What is expected
Copy the listing below in full and skip every picture.

Exercise materials
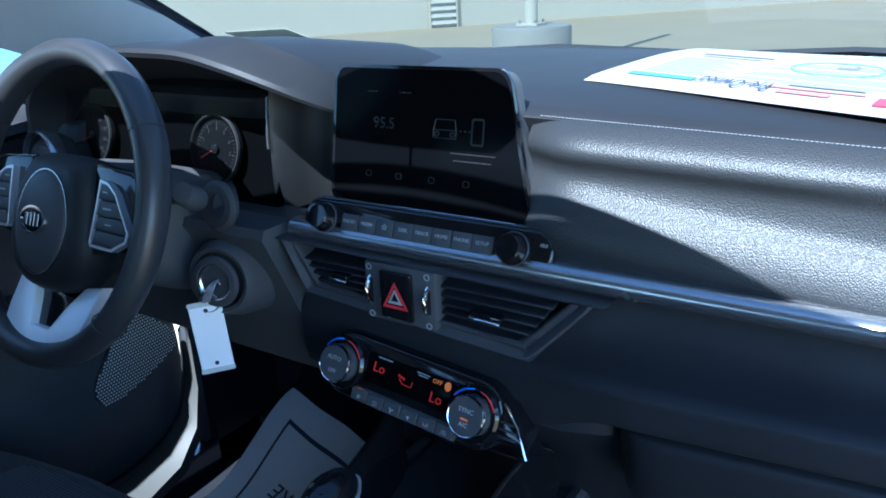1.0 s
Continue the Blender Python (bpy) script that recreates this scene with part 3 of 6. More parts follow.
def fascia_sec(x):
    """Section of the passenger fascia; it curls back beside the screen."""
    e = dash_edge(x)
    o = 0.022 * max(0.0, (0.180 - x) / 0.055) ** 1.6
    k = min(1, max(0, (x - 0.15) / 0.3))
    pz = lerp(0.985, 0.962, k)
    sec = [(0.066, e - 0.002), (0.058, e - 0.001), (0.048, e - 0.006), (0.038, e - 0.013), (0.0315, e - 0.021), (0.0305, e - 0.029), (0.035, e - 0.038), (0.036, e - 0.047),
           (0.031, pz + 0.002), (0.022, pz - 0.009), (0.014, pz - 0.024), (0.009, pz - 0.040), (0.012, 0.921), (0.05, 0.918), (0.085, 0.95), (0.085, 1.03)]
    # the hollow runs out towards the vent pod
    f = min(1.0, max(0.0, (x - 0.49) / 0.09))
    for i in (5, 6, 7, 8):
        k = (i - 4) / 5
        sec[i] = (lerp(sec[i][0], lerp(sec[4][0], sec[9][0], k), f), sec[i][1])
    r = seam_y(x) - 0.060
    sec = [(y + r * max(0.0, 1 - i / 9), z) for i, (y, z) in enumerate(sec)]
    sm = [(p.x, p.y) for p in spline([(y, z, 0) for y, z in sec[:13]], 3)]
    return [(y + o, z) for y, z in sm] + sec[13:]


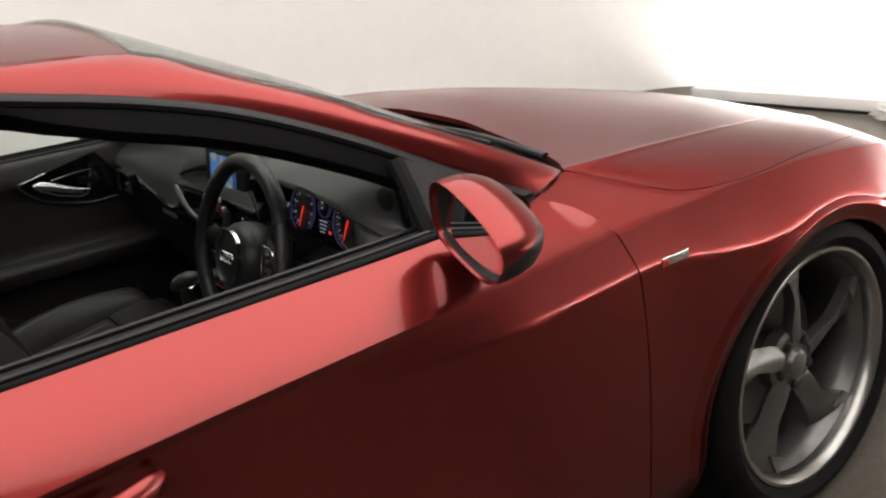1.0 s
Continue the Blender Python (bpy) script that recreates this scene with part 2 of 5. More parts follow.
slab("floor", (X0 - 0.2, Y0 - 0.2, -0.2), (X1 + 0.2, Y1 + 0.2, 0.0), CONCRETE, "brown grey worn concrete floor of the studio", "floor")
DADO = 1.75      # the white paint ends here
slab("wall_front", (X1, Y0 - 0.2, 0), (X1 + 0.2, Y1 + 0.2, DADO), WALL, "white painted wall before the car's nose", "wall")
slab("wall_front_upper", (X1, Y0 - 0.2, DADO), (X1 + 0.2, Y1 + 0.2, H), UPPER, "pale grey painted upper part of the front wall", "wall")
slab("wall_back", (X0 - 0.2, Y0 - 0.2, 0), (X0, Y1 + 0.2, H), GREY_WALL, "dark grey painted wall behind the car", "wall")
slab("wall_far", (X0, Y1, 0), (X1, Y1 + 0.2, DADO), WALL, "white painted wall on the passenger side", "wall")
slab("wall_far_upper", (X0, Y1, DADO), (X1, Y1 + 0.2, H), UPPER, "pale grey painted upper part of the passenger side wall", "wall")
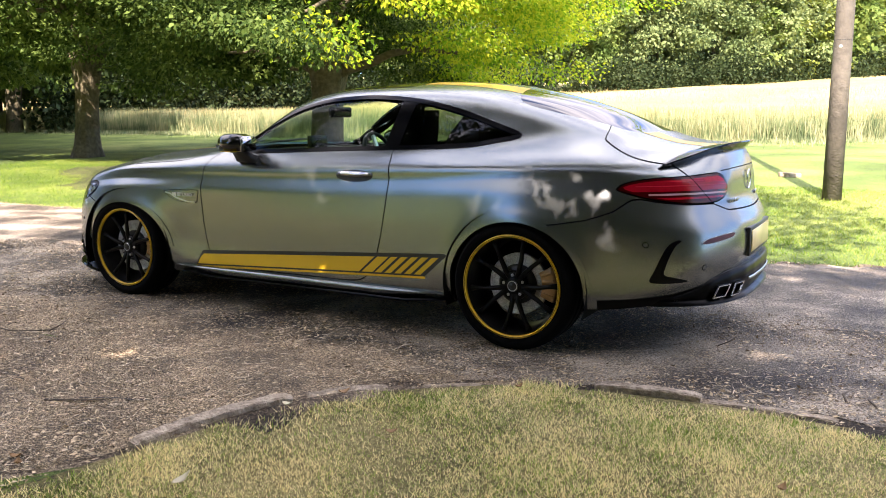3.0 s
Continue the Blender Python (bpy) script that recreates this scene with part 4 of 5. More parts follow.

Task solution
1.0 s
Continue the Blender Python (bpy) script that recreates this scene with part 3 of 6. More parts follow.
def fascia_sec(x):
    """Section of the passenger fascia; it curls back beside the screen."""
    e = dash_edge(x)
    o = 0.022 * max(0.0, (0.180 - x) / 0.055) ** 1.6
    k = min(1, max(0, (x - 0.15) / 0.3))
    pz = lerp(0.985, 0.962, k)
    sec = [(0.066, e - 0.002), (0.058, e - 0.001), (0.048, e - 0.006), (0.038, e - 0.013), (0.0315, e - 0.021), (0.0305, e - 0.029), (0.035, e - 0.038), (0.036, e - 0.047),
           (0.031, pz + 0.002), (0.022, pz - 0.009), (0.014, pz - 0.024), (0.009, pz - 0.040), (0.012, 0.921), (0.05, 0.918), (0.085, 0.95), (0.085, 1.03)]
    # the hollow runs out towards the vent pod
    f = min(1.0, max(0.0, (x - 0.49) / 0.09))
    for i in (5, 6, 7, 8):
        k = (i - 4) / 5
        sec[i] = (lerp(sec[i][0], lerp(sec[4][0], sec[9][0], k), f), sec[i][1])
    r = seam_y(x) - 0.060
    sec = [(y + r * max(0.0, 1 - i / 9), z) for i, (y, z) in enumerate(sec)]
    sm = [(p.x, p.y) for p in spline([(y, z, 0) for y, z in sec[:13]], 3)]
    return [(y + o, z) for y, z in sm] + sec[13:]


1.0 s
Continue the Blender Python (bpy) script that recreates this scene with part 2 of 5. More parts follow.
slab("floor", (X0 - 0.2, Y0 - 0.2, -0.2), (X1 + 0.2, Y1 + 0.2, 0.0), CONCRETE, "brown grey worn concrete floor of the studio", "floor")
DADO = 1.75      # the white paint ends here
slab("wall_front", (X1, Y0 - 0.2, 0), (X1 + 0.2, Y1 + 0.2, DADO), WALL, "white painted wall before the car's nose", "wall")
slab("wall_front_upper", (X1, Y0 - 0.2, DADO), (X1 + 0.2, Y1 + 0.2, H), UPPER, "pale grey painted upper part of the front wall", "wall")
slab("wall_back", (X0 - 0.2, Y0 - 0.2, 0), (X0, Y1 + 0.2, H), GREY_WALL, "dark grey painted wall behind the car", "wall")
slab("wall_far", (X0, Y1, 0), (X1, Y1 + 0.2, DADO), WALL, "white painted wall on the passenger side", "wall")
slab("wall_far_upper", (X0, Y1, DADO), (X1, Y1 + 0.2, H), UPPER, "pale grey painted upper part of the passenger side wall", "wall")
3.0 s
Continue the Blender Python (bpy) script that recreates this scene with part 4 of 5. More parts follow.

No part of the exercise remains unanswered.